| What to do |
Reproduce all the material exactly, minus any pictures it holds.

| Information shown |
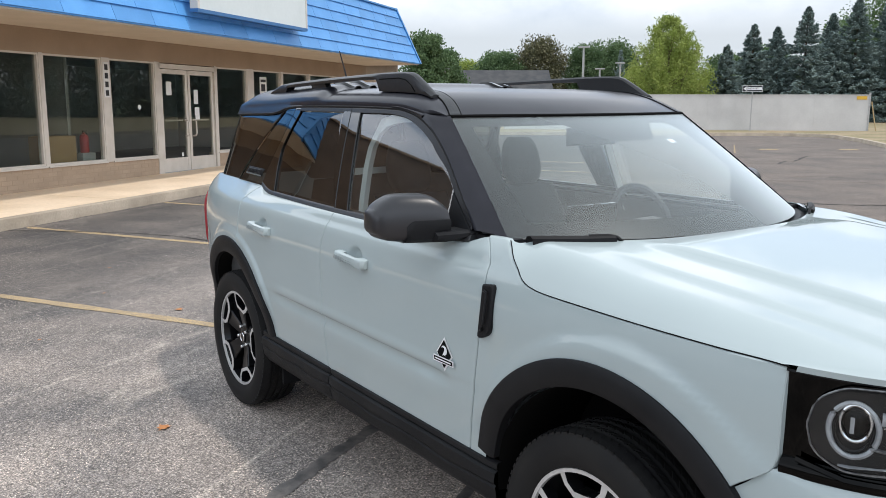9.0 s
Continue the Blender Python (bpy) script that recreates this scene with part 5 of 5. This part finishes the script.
def door_leaf(u0, u1, hinge):
    d = new("shop_door")
    d.parent = shop
    tagged(d, "closed glazed aluminium shop door with papers taped on")
    f = 0.075
    shop_part("door_stile", "alu", u0, u0 + f, -0.08, -0.02, 0.16, 2.24, parent=d)
    shop_part("door_stile", "alu", u1 - f, u1, -0.08, -0.02, 0.16, 2.24, parent=d)
    shop_part("door_rail", "alu", u0 + f, u1 - f, -0.08, -0.02, 2.15, 2.24, parent=d)
    shop_part("kick_panel", "alu", u0 + f, u1 - f, -0.08, -0.024, 0.16, 0.44, parent=d)
    shop_part("pane", "shop_glass", u0 + f, u1 - f, -0.053, -0.047, 0.44, 2.15, parent=d)
    shop_part("push_bar", "alu", u0 + f, u1 - f, -0.14, -0.115, 1.195, 1.225, parent=d)
    bm = B()
    uh = u1 - 0.13 if hinge < 0 else u0 + 0.11
    tube(bm, [(uh, 0.02, 1.22), (uh, -0.05, 1.21), (uh, -0.07, 1.18), (uh, -0.07, 0.92), (uh, -0.05, 0.89), (uh, 0.02, 0.88)], 0.016, 8)
    part("pull_handle", bm, "alu", d)
    return d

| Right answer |
9.0 s
Continue the Blender Python (bpy) script that recreates this scene with part 5 of 5. This part finishes the script.
def door_leaf(u0, u1, hinge):
    d = new("shop_door")
    d.parent = shop
    tagged(d, "closed glazed aluminium shop door with papers taped on")
    f = 0.075
    shop_part("door_stile", "alu", u0, u0 + f, -0.08, -0.02, 0.16, 2.24, parent=d)
    shop_part("door_stile", "alu", u1 - f, u1, -0.08, -0.02, 0.16, 2.24, parent=d)
    shop_part("door_rail", "alu", u0 + f, u1 - f, -0.08, -0.02, 2.15, 2.24, parent=d)
    shop_part("kick_panel", "alu", u0 + f, u1 - f, -0.08, -0.024, 0.16, 0.44, parent=d)
    shop_part("pane", "shop_glass", u0 + f, u1 - f, -0.053, -0.047, 0.44, 2.15, parent=d)
    shop_part("push_bar", "alu", u0 + f, u1 - f, -0.14, -0.115, 1.195, 1.225, parent=d)
    bm = B()
    uh = u1 - 0.13 if hinge < 0 else u0 + 0.11
    tube(bm, [(uh, 0.02, 1.22), (uh, -0.05, 1.21), (uh, -0.07, 1.18), (uh, -0.07, 0.92), (uh, -0.05, 0.89), (uh, 0.02, 0.88)], 0.016, 8)
    part("pull_handle", bm, "alu", d)
    return d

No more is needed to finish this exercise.